Study: Infants Treated With Antibiotics Up to 52 Percent More Likely To Develop Asthma And Allergies

Antibiotics paralyze mitochondria activity. Mitochondria are the power plant of the cell.

Antibiotics destroy the intestinal flora, causing the entire immune system to get out of balance.

What does western medicine have besides antibiotics, cortisone and painkillers?

Oh, I forgot: Scalpels, radiation and chemotherapy.

“Just look at us. Everything is backwards; everything is upside down. Doctors destroy health, lawyers destroy justice, universities destroy knowledge, governments destroy freedom, the major media destroy information and religions destroy spirituality. “
– Michael Ellner


IT MAY seem hard-hearted for a doctor not to prescribe an antibiotic to a sick baby, but a new study by scientists at Yale offers new reason for caution.

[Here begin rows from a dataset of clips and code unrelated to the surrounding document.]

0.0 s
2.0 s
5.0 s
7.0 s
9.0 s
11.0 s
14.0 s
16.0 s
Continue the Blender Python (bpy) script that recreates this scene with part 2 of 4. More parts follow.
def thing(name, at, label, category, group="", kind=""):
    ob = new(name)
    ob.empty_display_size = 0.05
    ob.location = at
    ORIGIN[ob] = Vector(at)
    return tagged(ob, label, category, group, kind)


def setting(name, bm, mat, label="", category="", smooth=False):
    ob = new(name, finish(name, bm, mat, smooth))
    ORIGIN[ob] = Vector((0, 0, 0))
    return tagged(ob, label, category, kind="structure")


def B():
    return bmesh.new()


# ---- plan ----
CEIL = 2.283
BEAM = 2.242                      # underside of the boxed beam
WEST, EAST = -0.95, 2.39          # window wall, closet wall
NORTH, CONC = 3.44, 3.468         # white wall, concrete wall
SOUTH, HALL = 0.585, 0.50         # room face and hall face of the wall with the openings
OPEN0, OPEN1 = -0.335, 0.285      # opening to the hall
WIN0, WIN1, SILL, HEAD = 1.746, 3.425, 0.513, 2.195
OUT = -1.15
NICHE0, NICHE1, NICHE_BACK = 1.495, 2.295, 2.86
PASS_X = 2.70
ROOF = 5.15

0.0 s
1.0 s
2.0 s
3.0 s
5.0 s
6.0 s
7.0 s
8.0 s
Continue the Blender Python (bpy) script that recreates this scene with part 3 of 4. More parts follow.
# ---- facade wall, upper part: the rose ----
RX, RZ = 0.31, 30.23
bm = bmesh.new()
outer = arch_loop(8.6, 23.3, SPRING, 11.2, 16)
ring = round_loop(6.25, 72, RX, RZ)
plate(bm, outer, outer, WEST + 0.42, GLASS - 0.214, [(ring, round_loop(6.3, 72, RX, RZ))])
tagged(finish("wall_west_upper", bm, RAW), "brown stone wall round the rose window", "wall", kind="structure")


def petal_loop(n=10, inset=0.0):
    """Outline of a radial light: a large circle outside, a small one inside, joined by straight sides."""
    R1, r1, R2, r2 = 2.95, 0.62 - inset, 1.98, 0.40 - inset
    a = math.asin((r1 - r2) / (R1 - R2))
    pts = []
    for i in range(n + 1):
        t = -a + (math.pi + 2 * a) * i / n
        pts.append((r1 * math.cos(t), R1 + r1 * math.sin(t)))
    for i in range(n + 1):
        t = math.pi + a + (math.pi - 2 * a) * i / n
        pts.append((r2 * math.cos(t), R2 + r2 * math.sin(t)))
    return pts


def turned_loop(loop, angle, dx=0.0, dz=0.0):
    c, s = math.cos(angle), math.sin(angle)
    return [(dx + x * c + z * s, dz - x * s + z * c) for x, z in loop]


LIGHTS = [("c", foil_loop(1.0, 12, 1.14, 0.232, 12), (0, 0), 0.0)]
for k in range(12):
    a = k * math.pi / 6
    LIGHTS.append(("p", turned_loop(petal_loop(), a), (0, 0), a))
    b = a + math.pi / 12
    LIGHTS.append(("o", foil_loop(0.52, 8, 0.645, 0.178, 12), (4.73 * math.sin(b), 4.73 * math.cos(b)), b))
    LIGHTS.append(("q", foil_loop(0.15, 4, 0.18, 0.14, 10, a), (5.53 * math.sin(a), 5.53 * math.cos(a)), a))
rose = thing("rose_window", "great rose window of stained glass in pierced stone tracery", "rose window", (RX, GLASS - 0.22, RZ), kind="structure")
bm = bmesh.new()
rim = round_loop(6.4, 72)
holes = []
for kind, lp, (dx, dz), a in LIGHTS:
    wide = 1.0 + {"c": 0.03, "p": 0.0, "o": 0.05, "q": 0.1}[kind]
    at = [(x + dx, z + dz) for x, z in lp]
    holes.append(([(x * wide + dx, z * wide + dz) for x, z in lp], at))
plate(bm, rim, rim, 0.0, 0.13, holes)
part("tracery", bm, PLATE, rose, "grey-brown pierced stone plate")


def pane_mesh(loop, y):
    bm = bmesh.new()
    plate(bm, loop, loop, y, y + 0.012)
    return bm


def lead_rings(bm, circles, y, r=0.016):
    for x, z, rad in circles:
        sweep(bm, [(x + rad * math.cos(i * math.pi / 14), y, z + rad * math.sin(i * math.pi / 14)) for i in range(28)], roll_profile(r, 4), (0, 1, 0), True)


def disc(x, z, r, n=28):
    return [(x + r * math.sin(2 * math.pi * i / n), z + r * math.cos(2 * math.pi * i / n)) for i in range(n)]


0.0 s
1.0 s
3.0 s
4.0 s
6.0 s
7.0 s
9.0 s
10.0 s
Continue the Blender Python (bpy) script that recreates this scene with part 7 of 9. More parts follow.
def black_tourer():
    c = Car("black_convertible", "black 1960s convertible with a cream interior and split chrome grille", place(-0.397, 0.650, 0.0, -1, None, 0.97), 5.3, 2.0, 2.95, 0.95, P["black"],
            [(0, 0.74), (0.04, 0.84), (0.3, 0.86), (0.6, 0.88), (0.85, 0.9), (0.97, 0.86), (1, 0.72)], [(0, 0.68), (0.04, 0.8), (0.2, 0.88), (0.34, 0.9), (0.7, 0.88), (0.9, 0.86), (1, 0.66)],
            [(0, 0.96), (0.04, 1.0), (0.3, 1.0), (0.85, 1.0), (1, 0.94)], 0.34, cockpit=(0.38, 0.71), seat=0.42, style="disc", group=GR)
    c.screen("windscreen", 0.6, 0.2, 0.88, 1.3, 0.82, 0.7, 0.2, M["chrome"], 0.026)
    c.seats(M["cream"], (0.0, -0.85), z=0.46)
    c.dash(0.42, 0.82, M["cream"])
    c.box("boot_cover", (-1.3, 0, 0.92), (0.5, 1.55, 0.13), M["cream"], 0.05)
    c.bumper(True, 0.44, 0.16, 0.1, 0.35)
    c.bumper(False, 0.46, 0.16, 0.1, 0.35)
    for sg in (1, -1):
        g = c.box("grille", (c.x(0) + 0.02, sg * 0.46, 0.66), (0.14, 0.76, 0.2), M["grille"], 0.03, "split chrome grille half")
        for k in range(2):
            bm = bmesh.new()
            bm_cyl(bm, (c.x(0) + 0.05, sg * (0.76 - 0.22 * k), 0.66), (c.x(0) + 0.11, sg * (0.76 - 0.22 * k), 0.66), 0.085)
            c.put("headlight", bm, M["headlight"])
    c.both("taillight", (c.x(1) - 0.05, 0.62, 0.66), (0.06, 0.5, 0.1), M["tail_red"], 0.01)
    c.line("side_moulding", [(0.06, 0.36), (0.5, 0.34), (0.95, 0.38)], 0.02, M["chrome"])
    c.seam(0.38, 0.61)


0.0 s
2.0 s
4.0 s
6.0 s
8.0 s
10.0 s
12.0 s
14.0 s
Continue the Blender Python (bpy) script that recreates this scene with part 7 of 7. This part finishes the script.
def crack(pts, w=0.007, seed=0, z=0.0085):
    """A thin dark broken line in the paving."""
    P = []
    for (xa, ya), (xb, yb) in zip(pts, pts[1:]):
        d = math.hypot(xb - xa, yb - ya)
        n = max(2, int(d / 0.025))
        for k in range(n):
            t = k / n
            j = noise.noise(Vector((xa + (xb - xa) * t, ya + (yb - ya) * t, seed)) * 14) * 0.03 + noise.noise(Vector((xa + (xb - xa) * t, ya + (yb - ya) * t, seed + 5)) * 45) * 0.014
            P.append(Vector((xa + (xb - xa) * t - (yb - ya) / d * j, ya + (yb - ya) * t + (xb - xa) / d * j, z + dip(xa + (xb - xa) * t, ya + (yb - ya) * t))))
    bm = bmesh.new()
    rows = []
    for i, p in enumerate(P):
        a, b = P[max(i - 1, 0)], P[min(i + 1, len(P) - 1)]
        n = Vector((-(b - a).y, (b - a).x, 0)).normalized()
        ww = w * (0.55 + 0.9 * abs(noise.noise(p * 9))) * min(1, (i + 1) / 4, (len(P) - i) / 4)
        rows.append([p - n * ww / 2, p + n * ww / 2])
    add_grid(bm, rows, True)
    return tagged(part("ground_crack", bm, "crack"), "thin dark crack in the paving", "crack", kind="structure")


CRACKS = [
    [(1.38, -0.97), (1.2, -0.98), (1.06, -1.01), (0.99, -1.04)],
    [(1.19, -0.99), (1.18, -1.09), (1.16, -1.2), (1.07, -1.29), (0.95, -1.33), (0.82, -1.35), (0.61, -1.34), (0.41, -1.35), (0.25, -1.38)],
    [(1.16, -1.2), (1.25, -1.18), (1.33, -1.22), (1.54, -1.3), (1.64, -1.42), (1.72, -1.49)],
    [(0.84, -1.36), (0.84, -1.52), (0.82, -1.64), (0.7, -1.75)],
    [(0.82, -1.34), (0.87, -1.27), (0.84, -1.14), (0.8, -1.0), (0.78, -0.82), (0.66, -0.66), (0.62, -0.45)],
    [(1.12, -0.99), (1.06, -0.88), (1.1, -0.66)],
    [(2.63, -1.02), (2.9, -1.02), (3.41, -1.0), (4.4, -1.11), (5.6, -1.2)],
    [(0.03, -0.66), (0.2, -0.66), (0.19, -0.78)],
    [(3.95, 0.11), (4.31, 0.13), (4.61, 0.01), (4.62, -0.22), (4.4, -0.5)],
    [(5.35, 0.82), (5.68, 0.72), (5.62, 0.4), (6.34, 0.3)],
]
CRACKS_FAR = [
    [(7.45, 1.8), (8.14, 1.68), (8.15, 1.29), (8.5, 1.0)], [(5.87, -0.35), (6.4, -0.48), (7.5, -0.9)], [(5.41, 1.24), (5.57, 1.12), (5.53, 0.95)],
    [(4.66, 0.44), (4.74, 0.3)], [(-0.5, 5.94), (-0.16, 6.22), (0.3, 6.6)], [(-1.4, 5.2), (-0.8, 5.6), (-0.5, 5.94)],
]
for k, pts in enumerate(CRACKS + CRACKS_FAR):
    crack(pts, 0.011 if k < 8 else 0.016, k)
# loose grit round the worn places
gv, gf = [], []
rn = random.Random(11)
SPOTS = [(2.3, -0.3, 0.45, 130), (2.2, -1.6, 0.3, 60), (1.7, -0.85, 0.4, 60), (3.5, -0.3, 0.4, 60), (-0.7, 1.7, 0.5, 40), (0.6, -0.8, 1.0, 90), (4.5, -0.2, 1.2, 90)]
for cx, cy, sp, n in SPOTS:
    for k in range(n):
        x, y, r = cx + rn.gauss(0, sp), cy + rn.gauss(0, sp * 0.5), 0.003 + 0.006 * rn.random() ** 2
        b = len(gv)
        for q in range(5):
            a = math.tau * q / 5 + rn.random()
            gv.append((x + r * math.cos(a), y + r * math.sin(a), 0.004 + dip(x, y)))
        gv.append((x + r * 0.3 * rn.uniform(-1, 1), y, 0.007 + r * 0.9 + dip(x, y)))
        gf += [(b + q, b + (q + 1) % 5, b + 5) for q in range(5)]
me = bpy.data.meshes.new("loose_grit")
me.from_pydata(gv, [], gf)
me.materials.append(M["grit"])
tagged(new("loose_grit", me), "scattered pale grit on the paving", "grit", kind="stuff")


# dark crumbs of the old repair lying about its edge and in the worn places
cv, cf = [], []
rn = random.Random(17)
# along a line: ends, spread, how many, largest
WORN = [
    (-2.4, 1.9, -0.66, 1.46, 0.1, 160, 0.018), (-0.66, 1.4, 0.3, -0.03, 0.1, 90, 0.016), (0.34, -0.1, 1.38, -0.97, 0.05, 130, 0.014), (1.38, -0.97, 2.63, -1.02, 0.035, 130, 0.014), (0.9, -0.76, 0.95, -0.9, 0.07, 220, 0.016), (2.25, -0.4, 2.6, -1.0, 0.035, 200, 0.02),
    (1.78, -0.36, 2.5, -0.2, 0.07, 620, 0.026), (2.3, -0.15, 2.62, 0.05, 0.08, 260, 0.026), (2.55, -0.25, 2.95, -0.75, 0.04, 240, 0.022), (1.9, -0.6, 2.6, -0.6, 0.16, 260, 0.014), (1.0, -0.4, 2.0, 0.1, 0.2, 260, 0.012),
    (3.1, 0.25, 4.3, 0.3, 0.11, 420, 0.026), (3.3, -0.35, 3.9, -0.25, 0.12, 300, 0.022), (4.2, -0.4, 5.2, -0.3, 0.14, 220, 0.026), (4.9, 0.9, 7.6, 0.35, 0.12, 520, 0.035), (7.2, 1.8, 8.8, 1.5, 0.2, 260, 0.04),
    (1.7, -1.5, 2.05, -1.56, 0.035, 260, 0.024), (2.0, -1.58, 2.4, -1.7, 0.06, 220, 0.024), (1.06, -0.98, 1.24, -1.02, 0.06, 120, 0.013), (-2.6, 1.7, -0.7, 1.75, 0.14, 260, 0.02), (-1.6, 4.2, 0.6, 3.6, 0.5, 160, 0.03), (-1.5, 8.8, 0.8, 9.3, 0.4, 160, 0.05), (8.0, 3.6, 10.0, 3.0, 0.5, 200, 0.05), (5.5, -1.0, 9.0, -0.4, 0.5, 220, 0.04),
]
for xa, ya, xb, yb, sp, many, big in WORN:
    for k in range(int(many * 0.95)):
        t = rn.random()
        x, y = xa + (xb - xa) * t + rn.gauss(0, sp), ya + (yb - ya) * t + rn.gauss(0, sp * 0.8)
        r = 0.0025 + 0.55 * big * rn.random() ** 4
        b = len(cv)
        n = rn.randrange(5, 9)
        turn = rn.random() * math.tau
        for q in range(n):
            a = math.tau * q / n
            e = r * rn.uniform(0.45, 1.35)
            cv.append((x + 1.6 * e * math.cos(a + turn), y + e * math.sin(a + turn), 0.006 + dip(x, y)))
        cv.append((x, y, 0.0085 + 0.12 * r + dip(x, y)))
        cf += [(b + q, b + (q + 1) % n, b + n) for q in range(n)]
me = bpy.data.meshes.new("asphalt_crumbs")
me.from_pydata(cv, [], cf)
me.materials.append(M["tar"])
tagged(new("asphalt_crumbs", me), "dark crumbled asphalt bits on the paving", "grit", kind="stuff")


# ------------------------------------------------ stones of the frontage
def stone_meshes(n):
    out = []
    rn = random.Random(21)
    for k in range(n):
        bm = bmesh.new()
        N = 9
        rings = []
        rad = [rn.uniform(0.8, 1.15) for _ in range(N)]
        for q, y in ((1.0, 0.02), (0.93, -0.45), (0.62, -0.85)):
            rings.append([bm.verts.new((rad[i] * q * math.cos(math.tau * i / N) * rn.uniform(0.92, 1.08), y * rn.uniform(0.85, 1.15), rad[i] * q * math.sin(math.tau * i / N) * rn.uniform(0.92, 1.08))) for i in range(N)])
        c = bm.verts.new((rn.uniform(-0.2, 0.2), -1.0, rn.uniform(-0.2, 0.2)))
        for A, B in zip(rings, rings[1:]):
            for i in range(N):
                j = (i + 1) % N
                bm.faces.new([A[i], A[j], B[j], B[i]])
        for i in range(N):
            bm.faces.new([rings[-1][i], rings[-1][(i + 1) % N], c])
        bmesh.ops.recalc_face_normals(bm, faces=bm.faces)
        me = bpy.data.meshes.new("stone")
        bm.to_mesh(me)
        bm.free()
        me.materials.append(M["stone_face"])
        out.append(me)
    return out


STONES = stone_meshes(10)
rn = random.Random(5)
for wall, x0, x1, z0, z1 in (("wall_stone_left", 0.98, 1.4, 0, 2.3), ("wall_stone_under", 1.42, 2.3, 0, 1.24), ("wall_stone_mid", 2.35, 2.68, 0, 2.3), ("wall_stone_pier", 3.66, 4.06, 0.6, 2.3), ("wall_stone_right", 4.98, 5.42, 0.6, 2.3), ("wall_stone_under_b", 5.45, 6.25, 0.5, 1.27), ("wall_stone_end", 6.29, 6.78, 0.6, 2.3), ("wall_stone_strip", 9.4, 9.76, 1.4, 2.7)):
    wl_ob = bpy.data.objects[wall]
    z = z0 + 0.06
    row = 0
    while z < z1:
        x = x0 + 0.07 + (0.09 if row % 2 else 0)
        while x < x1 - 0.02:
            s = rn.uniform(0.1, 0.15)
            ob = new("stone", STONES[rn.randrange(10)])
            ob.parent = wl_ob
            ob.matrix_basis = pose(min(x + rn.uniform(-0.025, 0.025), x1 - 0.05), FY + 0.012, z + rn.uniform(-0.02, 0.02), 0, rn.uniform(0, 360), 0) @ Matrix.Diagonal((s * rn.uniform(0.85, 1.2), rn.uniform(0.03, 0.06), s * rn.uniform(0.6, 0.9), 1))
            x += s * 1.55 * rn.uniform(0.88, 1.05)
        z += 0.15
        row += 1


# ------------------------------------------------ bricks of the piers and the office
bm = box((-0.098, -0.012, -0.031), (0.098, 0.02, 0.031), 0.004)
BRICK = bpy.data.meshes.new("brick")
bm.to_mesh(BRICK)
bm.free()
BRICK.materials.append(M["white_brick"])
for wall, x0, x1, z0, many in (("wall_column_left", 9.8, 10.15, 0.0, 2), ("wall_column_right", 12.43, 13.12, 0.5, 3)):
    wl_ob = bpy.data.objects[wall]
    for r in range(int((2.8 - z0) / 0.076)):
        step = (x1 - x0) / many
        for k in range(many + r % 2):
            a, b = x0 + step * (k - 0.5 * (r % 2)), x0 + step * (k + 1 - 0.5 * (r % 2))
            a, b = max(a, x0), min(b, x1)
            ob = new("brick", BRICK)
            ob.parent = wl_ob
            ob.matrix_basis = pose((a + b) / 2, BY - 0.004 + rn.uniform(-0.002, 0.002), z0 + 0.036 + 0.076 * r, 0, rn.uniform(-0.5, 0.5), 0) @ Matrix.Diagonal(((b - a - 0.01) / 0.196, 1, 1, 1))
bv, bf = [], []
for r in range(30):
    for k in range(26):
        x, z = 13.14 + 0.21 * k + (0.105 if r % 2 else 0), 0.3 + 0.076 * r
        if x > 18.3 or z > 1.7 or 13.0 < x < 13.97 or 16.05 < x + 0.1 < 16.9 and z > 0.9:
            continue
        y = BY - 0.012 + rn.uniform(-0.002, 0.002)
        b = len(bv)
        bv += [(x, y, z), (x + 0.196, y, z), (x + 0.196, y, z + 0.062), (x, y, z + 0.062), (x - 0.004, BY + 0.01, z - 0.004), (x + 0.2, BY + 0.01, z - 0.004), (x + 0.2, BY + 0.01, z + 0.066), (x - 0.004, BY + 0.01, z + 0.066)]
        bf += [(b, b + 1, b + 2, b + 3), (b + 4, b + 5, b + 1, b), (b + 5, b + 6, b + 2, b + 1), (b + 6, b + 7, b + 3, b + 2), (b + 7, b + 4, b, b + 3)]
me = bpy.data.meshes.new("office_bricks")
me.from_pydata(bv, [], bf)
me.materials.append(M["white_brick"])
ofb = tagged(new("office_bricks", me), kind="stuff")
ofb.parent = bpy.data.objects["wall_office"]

One of the great public health mysteries is why asthma has become more common among children, even as air pollution has decreased and fewer parents are smoking. One possibility is that antibiotics have kept infants’ immune systems from developing properly, making them vulnerable to asthma and allergies later on. The Yale study, published in the American Journal of Epidemiology, supports this hypothesis.

Researchers found that infants treated with antibiotics in their first six months were up to 52 percent more likely to develop asthma and allergies by age 6 than babies who did not get antibiotics. This result buttressed scientists’ suspicion that early use of the drugs can cause imbalances in the immune system and a poor allergic response.

There already were good reasons not to prescribe antibiotics. Often, they don’t work; many common ailments are caused by viruses, which aren’t affected by antibiotics. (Doctors may prescribe antibiotics anyway, just in case.) Moreover, the overuse of these drugs — in patients young or old — can lead to the development of antibiotic-resistant bacteria. If the new study holds up, doctors will have to weigh any slight benefit against the risk of harm to infants over time.

The new results also may help explain previous surveys that found a higher incidence of asthma among children in lower-income families; infants in the Yale researchers’ sample who had been treated with antibiotics were more likely to come from poorer families. The study should make parents and health care providers of all children think twice before using antibiotics with infants.